▶ WORK TO BE COMPLETED:
Quote the lines exactly, starting with the line that contains "for t, *values" and ending with the line that contains "# ---- scene", and leave out all other lines.

▶ DATA FOR PROCESSING:
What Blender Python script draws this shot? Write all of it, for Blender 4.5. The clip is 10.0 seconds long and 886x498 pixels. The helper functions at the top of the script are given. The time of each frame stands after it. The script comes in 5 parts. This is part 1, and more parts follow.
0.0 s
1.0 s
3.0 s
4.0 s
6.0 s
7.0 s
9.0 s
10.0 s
==
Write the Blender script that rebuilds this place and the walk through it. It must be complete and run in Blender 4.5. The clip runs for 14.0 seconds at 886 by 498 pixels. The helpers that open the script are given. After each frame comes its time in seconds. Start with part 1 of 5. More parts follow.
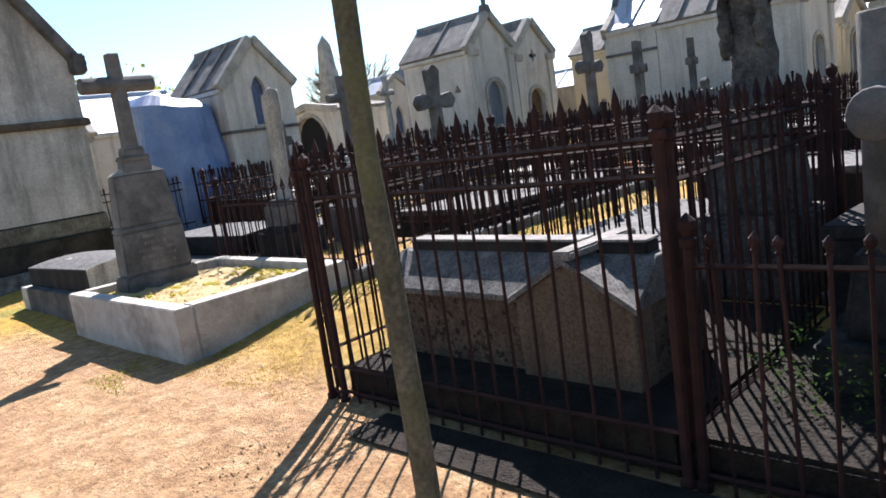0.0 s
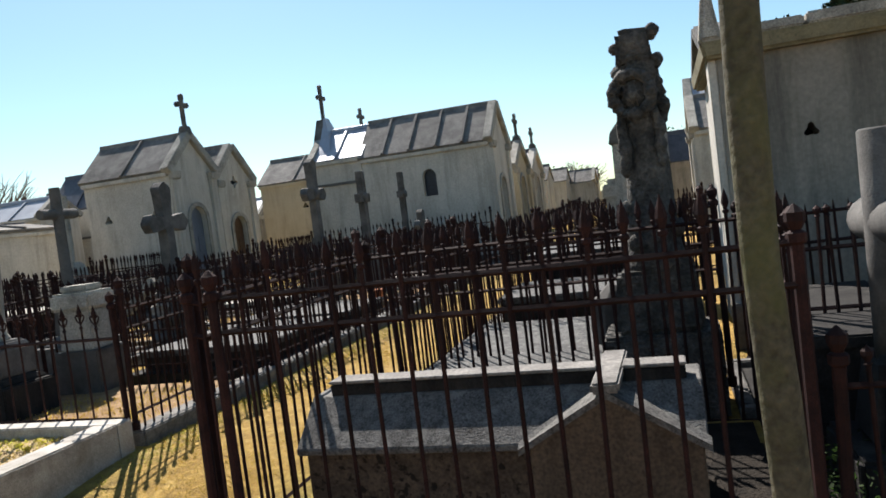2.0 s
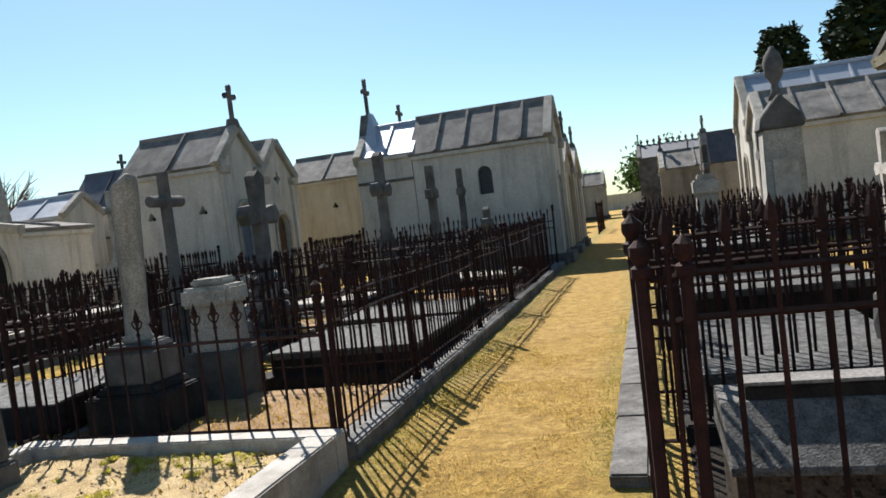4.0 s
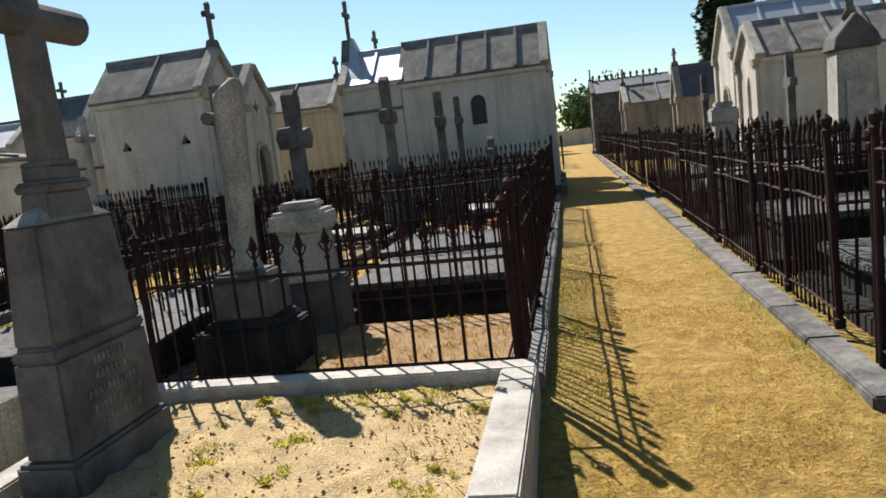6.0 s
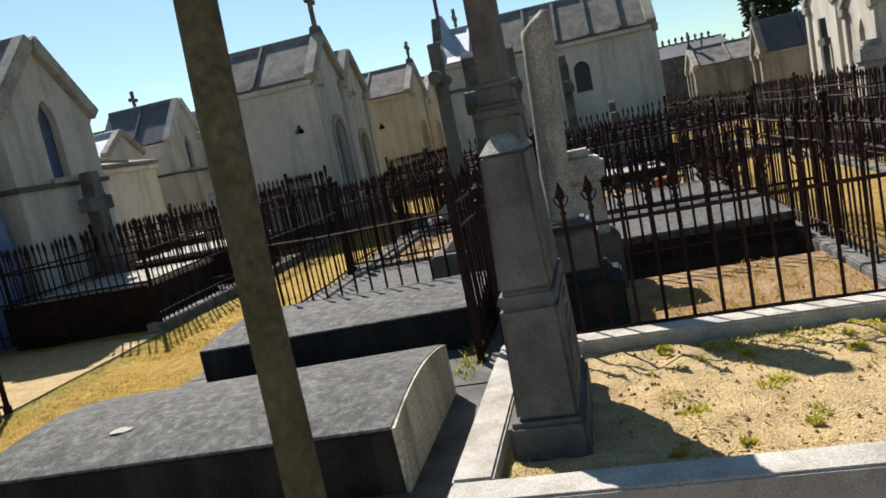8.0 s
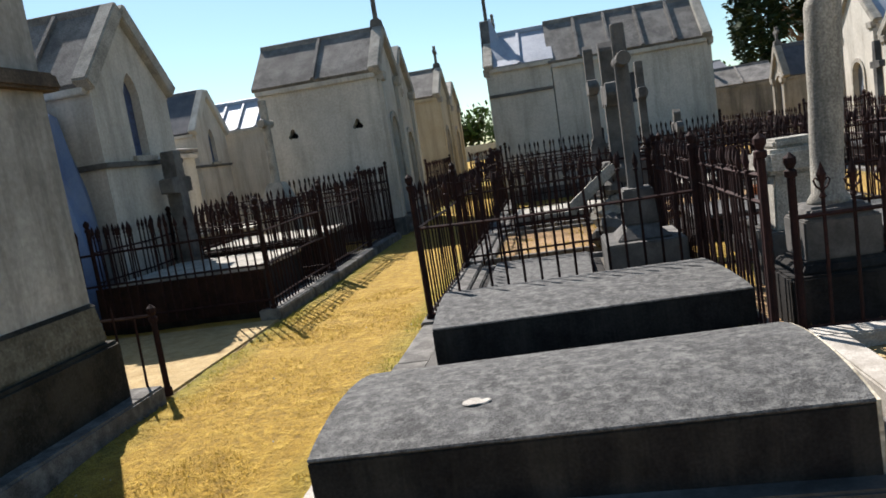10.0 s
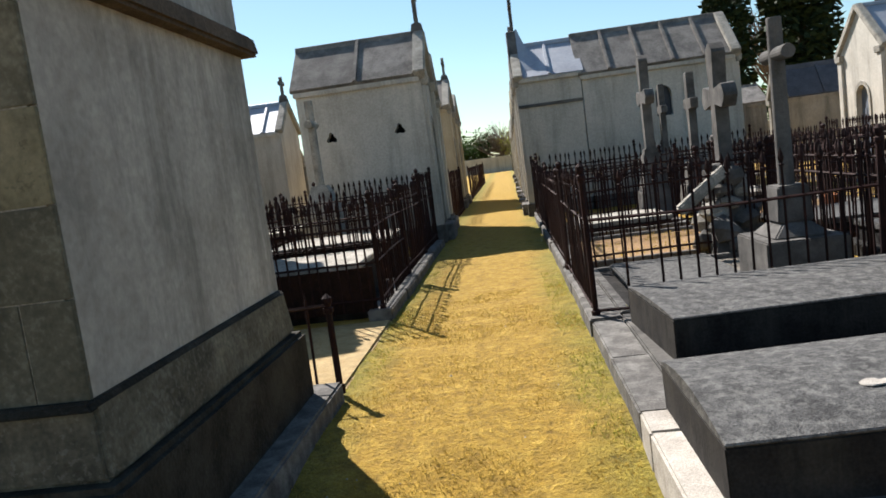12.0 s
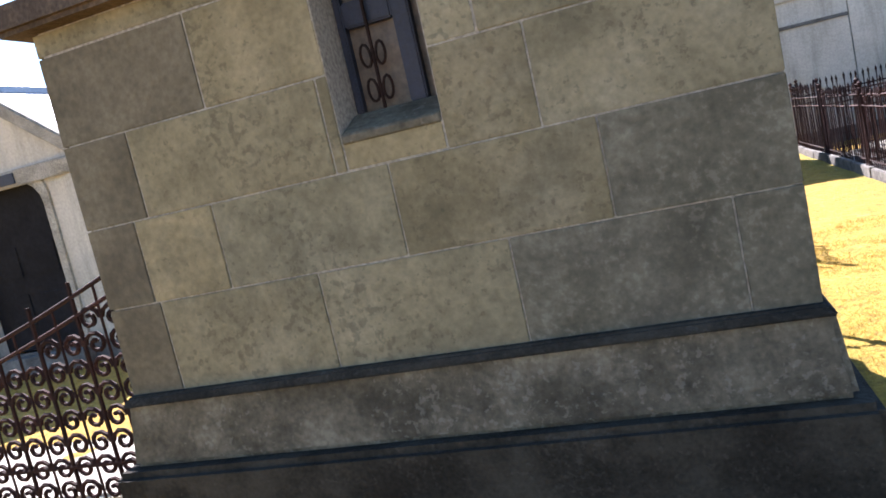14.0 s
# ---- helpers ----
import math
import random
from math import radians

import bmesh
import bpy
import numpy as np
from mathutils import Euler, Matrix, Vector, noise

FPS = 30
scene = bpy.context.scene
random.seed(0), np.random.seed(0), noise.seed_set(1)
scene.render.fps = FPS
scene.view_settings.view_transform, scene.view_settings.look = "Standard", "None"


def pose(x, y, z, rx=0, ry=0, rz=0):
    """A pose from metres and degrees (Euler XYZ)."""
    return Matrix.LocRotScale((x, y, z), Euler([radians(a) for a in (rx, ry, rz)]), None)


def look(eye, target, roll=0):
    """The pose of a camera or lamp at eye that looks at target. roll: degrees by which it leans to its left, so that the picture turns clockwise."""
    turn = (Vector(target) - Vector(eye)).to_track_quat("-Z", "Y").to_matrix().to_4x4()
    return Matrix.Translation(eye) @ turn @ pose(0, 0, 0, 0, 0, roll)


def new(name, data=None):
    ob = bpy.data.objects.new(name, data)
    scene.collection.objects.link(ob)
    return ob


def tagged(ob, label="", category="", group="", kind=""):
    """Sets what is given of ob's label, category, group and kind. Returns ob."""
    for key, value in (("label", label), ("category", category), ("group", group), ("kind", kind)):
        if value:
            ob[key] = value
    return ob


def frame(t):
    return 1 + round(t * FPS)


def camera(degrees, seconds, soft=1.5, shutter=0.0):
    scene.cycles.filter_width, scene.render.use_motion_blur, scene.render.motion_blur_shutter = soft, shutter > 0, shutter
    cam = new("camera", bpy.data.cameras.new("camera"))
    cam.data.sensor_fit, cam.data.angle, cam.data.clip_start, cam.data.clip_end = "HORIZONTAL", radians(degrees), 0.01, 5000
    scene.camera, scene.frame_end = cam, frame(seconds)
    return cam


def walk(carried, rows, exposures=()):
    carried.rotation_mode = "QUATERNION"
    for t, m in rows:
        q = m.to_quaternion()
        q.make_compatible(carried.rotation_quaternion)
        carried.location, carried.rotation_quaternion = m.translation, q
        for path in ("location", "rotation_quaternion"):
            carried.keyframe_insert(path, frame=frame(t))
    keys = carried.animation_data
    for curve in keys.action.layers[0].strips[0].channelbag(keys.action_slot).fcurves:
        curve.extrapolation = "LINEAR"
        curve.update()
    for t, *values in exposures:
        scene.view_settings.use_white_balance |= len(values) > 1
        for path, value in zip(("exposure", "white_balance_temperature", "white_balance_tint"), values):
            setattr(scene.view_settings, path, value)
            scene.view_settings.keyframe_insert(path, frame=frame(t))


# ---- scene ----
==
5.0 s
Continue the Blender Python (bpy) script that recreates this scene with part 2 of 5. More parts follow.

▶ OUTPUT FOR THIS TASK:
    for t, *values in exposures:
        scene.view_settings.use_white_balance |= len(values) > 1
        for path, value in zip(("exposure", "white_balance_temperature", "white_balance_tint"), values):
            setattr(scene.view_settings, path, value)
            scene.view_settings.keyframe_insert(path, frame=frame(t))


# ---- scene ----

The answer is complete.